§ **Extracted information**:
######
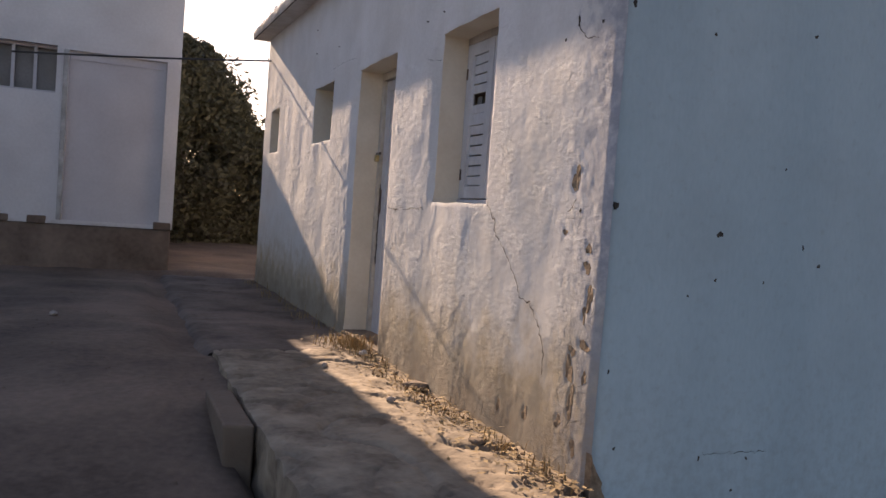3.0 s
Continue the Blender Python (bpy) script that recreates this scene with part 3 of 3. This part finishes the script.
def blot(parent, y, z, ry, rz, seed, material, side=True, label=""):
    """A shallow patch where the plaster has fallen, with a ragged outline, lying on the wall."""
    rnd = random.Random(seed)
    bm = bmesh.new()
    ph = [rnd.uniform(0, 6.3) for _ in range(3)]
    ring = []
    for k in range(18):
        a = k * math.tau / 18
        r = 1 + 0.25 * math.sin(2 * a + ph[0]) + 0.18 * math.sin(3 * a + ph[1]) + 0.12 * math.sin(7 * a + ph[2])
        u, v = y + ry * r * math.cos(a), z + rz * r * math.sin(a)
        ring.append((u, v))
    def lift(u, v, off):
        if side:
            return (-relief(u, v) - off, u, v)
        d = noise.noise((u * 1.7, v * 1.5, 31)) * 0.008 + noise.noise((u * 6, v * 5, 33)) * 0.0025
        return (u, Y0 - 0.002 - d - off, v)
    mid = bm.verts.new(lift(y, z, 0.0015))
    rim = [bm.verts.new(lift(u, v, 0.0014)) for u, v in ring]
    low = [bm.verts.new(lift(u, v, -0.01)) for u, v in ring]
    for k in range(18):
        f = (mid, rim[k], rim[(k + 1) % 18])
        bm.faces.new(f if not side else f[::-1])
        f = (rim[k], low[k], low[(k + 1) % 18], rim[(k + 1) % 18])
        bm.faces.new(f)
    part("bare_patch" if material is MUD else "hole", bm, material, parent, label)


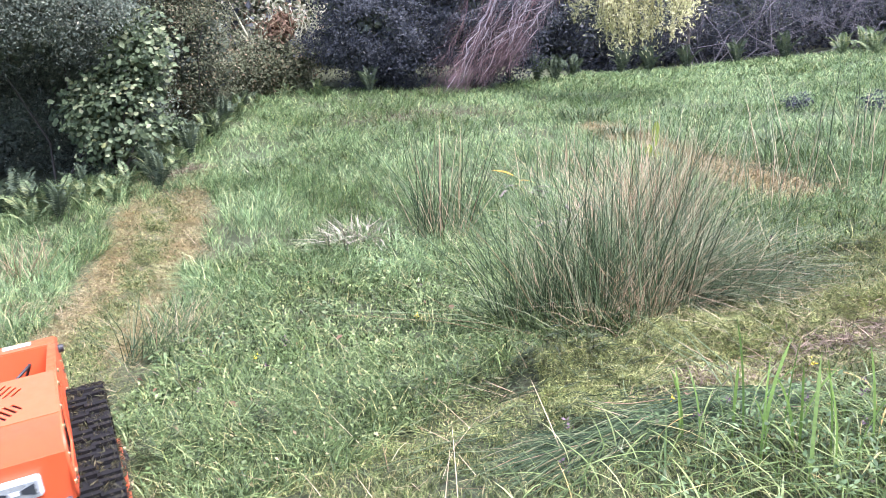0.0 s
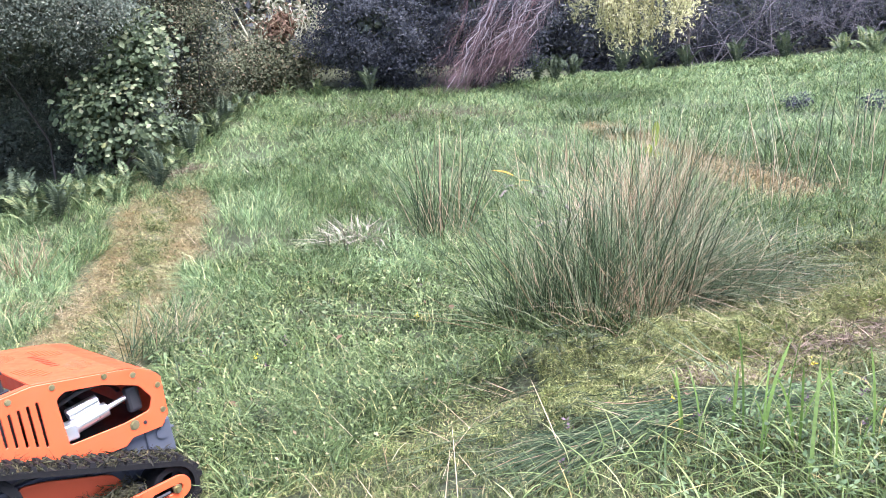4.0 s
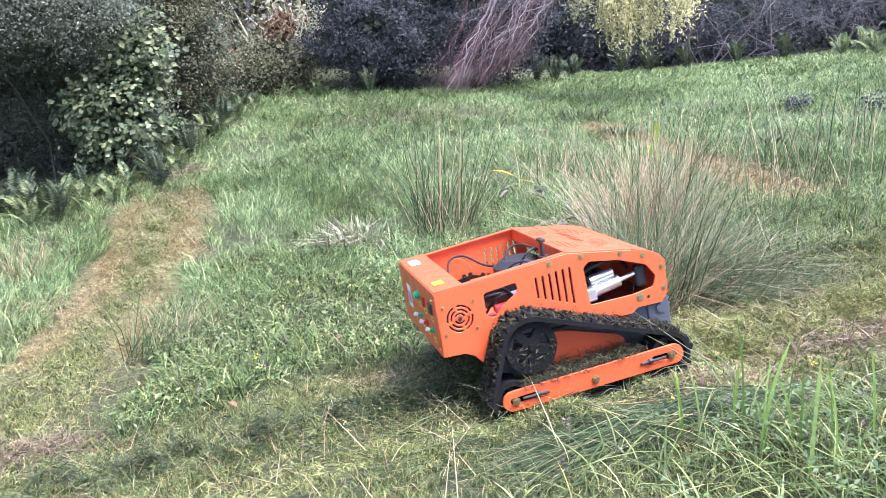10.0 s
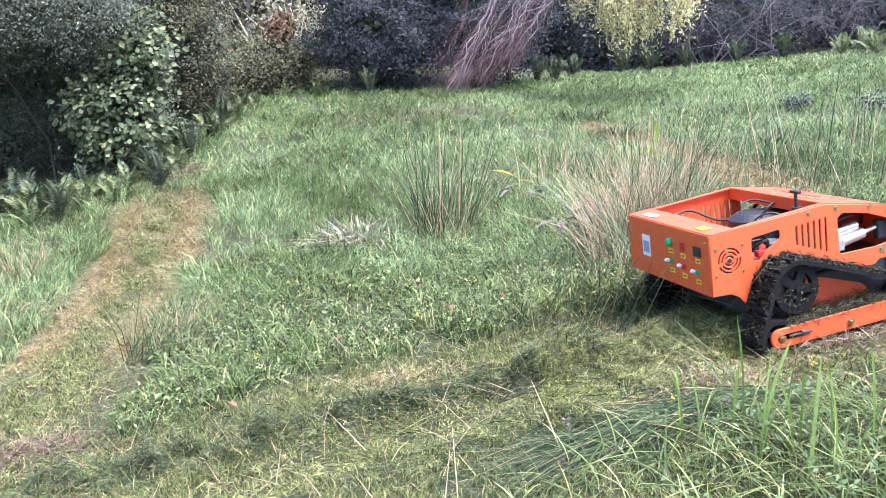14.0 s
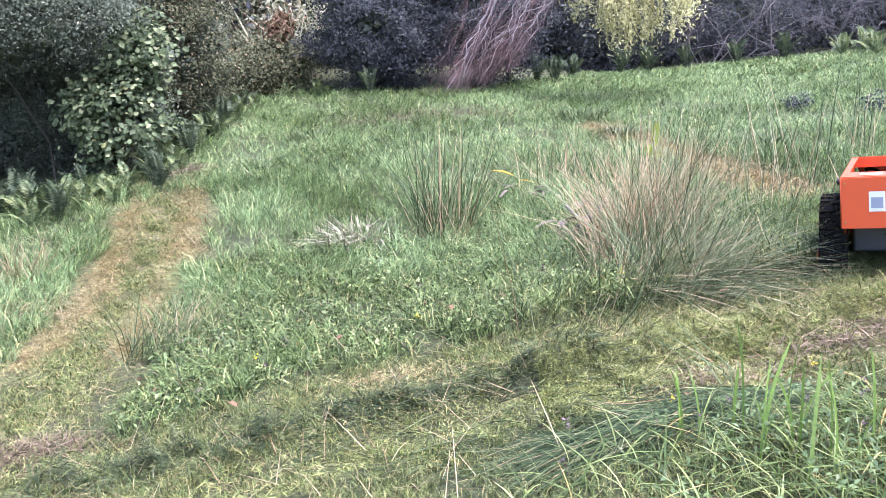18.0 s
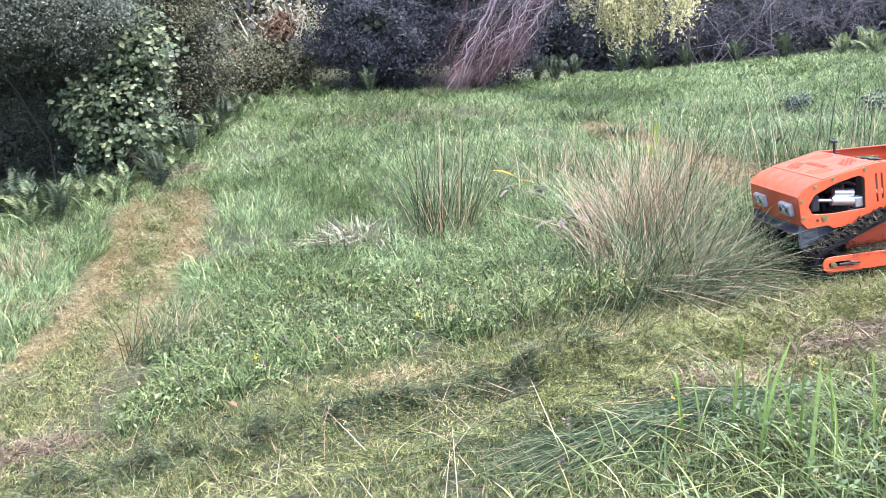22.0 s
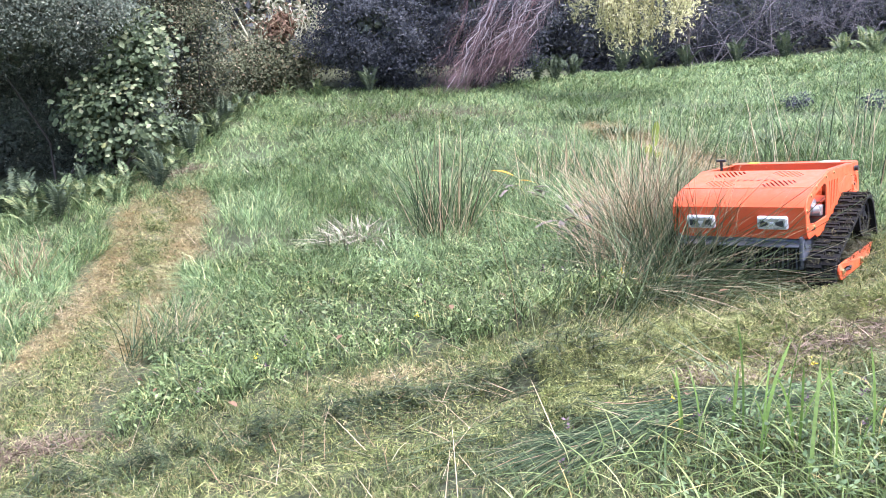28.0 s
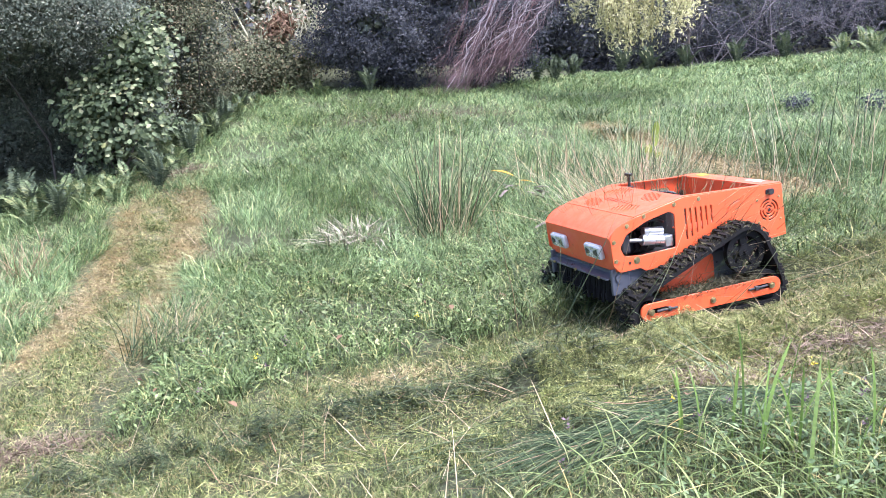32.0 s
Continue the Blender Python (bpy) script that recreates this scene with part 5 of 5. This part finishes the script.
######
§ **Exercise goal**: Write out again every line above exactly as given; the pictures do not belong in the copy.

§ **Result below**:
3.0 s
Continue the Blender Python (bpy) script that recreates this scene with part 3 of 3. This part finishes the script.
def blot(parent, y, z, ry, rz, seed, material, side=True, label=""):
    """A shallow patch where the plaster has fallen, with a ragged outline, lying on the wall."""
    rnd = random.Random(seed)
    bm = bmesh.new()
    ph = [rnd.uniform(0, 6.3) for _ in range(3)]
    ring = []
    for k in range(18):
        a = k * math.tau / 18
        r = 1 + 0.25 * math.sin(2 * a + ph[0]) + 0.18 * math.sin(3 * a + ph[1]) + 0.12 * math.sin(7 * a + ph[2])
        u, v = y + ry * r * math.cos(a), z + rz * r * math.sin(a)
        ring.append((u, v))
    def lift(u, v, off):
        if side:
            return (-relief(u, v) - off, u, v)
        d = noise.noise((u * 1.7, v * 1.5, 31)) * 0.008 + noise.noise((u * 6, v * 5, 33)) * 0.0025
        return (u, Y0 - 0.002 - d - off, v)
    mid = bm.verts.new(lift(y, z, 0.0015))
    rim = [bm.verts.new(lift(u, v, 0.0014)) for u, v in ring]
    low = [bm.verts.new(lift(u, v, -0.01)) for u, v in ring]
    for k in range(18):
        f = (mid, rim[k], rim[(k + 1) % 18])
        bm.faces.new(f if not side else f[::-1])
        f = (rim[k], low[k], low[(k + 1) % 18], rim[(k + 1) % 18])
        bm.faces.new(f)
    part("bare_patch" if material is MUD else "hole", bm, material, parent, label)


0.0 s
4.0 s
10.0 s
14.0 s
18.0 s
22.0 s
28.0 s
32.0 s
Continue the Blender Python (bpy) script that recreates this scene with part 5 of 5. This part finishes the script.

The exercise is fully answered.